» REQUIREMENT
For this exercise, return only the lines from the line containing "ob = bpy.data.objects.new(name, data)" through the line containing "carried.location, carried.rotation_quaternion = m.translation, q", both ends included, exactly as they are.

···

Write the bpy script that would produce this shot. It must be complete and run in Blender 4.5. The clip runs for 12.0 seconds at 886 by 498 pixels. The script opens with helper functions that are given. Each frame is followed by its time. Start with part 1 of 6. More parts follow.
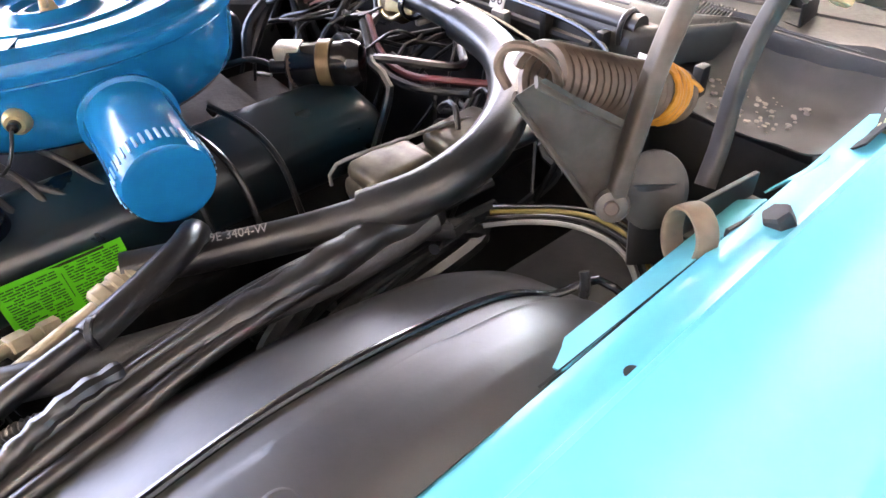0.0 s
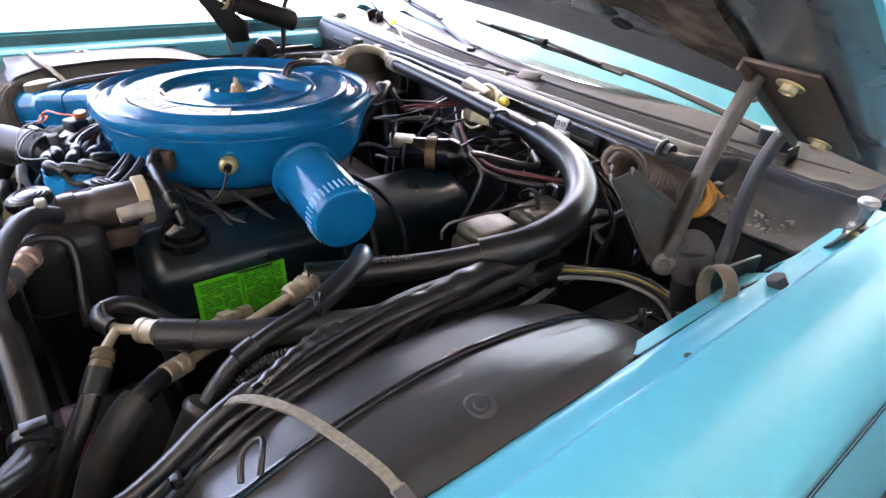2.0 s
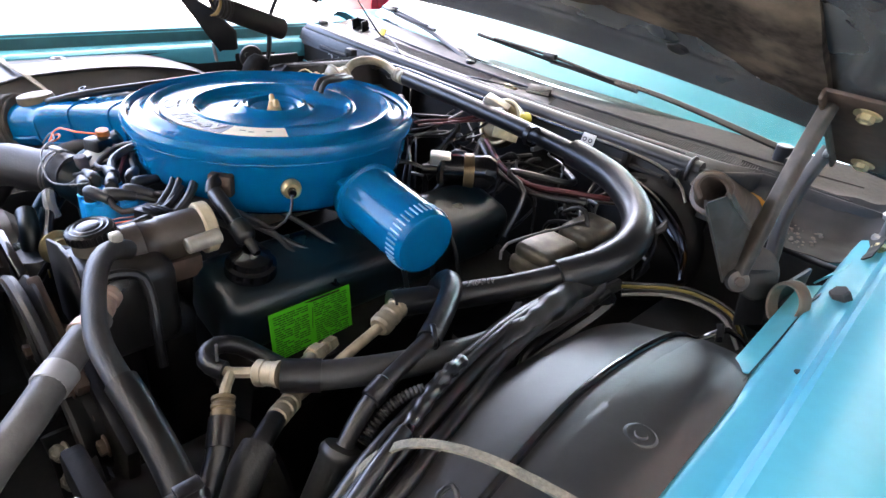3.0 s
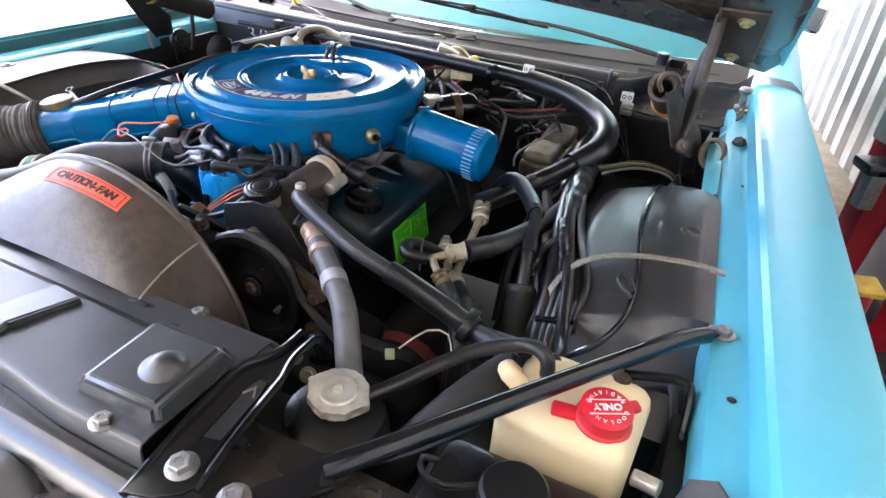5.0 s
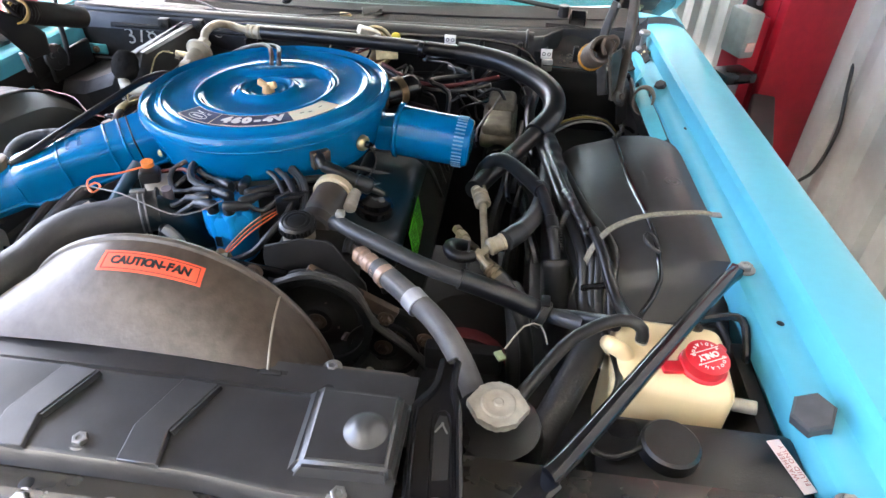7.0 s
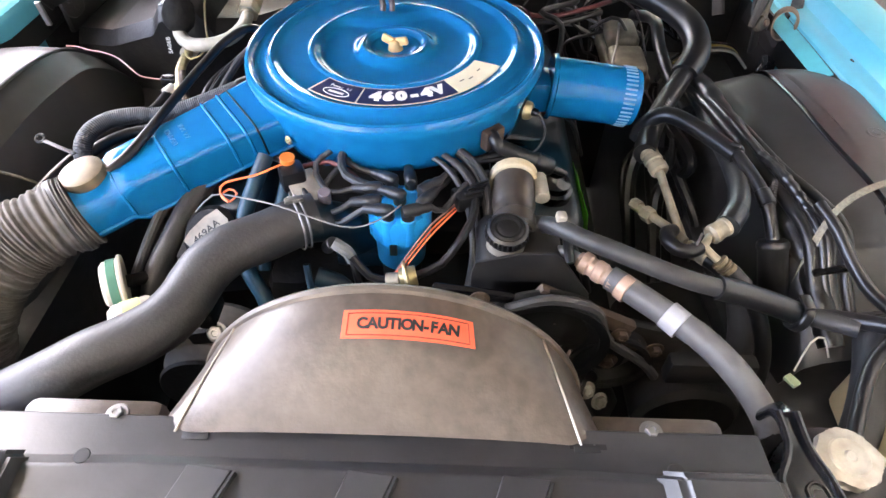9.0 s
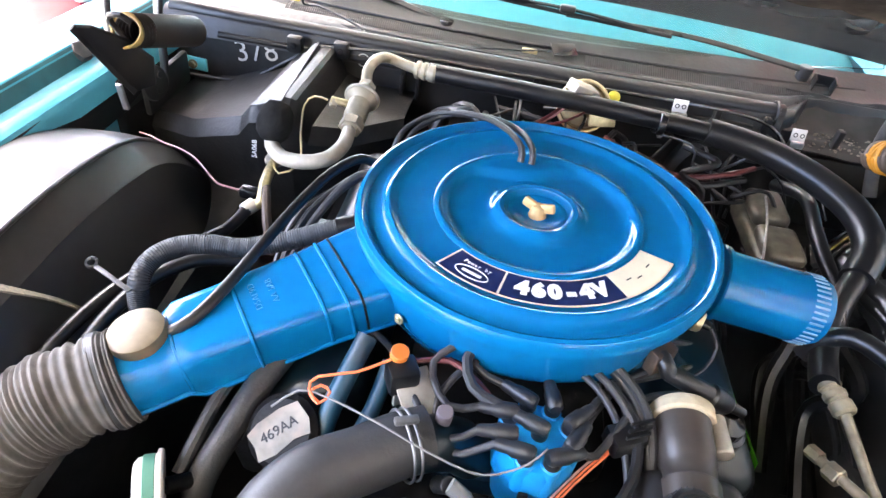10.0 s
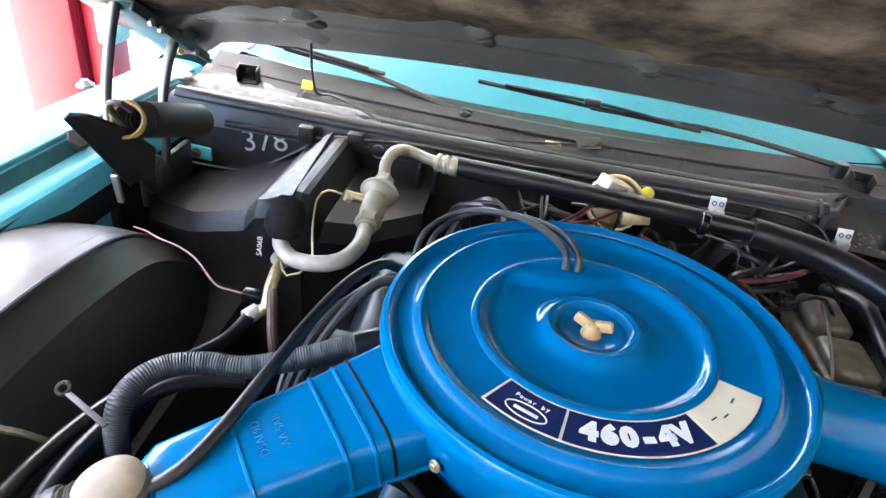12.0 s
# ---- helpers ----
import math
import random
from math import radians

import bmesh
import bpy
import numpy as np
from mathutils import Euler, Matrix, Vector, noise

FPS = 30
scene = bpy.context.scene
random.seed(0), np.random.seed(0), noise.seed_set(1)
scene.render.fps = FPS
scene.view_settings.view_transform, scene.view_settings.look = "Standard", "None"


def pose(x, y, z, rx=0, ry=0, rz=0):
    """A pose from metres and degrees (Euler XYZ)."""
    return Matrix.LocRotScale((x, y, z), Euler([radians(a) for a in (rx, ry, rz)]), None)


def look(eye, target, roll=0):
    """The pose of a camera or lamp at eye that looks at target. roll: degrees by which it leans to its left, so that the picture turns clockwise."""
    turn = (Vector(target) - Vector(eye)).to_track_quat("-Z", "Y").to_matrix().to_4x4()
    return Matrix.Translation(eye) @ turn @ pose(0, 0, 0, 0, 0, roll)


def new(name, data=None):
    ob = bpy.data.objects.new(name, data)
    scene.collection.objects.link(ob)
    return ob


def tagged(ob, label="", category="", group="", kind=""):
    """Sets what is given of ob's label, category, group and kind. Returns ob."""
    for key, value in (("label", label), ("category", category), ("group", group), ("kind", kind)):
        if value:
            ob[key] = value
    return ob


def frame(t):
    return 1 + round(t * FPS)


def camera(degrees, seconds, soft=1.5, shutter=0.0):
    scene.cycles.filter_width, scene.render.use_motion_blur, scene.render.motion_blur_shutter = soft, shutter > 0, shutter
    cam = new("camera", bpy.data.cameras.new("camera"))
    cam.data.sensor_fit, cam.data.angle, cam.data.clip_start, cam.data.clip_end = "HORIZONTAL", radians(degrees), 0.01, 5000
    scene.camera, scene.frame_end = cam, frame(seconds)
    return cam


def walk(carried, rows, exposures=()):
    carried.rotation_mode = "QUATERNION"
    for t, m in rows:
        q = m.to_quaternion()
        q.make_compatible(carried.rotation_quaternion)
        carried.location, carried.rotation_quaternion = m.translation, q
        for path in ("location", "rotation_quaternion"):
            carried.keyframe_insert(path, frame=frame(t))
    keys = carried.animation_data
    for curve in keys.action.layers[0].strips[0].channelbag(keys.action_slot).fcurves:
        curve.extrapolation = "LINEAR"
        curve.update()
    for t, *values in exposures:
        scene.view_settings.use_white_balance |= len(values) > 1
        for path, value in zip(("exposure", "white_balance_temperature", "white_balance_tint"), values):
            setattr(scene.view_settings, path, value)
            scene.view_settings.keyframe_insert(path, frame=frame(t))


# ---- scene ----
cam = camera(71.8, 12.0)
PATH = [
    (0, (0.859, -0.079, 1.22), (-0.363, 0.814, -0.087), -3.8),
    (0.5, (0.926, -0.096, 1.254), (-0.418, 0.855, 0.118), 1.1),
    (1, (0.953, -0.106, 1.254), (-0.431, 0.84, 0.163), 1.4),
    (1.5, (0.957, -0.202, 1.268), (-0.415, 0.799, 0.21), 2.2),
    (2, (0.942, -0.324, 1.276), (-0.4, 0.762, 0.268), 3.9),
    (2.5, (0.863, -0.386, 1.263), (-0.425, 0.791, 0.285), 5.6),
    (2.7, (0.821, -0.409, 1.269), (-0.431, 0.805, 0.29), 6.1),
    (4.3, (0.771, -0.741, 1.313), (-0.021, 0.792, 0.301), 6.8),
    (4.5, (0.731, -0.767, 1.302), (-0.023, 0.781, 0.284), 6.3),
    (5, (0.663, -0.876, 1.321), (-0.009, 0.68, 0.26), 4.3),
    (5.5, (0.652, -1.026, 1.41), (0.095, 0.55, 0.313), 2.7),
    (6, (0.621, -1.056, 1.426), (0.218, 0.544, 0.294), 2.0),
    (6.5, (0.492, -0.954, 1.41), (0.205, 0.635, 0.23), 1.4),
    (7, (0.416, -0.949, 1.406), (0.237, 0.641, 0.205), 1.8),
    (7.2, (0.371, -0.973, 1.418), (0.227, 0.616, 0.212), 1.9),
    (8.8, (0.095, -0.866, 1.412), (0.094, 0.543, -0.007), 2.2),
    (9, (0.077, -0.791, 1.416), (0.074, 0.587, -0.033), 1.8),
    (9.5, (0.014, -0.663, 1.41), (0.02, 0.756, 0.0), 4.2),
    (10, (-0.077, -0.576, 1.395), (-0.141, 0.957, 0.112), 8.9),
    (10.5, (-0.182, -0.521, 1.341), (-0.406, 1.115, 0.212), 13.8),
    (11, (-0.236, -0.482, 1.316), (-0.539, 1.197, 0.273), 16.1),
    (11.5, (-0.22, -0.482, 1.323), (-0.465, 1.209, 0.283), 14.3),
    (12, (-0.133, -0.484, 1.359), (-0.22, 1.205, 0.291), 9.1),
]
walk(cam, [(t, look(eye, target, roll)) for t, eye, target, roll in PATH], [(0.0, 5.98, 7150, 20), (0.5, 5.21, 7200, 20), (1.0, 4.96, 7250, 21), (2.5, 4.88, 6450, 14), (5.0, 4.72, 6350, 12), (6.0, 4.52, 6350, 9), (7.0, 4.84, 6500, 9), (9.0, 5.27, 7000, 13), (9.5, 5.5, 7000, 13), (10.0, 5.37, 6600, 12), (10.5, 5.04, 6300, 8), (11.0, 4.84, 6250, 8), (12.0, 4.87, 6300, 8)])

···

» ANSWER BELOW
    ob = bpy.data.objects.new(name, data)
    scene.collection.objects.link(ob)
    return ob


def tagged(ob, label="", category="", group="", kind=""):
    """Sets what is given of ob's label, category, group and kind. Returns ob."""
    for key, value in (("label", label), ("category", category), ("group", group), ("kind", kind)):
        if value:
            ob[key] = value
    return ob


def frame(t):
    return 1 + round(t * FPS)


def camera(degrees, seconds, soft=1.5, shutter=0.0):
    scene.cycles.filter_width, scene.render.use_motion_blur, scene.render.motion_blur_shutter = soft, shutter > 0, shutter
    cam = new("camera", bpy.data.cameras.new("camera"))
    cam.data.sensor_fit, cam.data.angle, cam.data.clip_start, cam.data.clip_end = "HORIZONTAL", radians(degrees), 0.01, 5000
    scene.camera, scene.frame_end = cam, frame(seconds)
    return cam


def walk(carried, rows, exposures=()):
    carried.rotation_mode = "QUATERNION"
    for t, m in rows:
        q = m.to_quaternion()
        q.make_compatible(carried.rotation_quaternion)
        carried.location, carried.rotation_quaternion = m.translation, q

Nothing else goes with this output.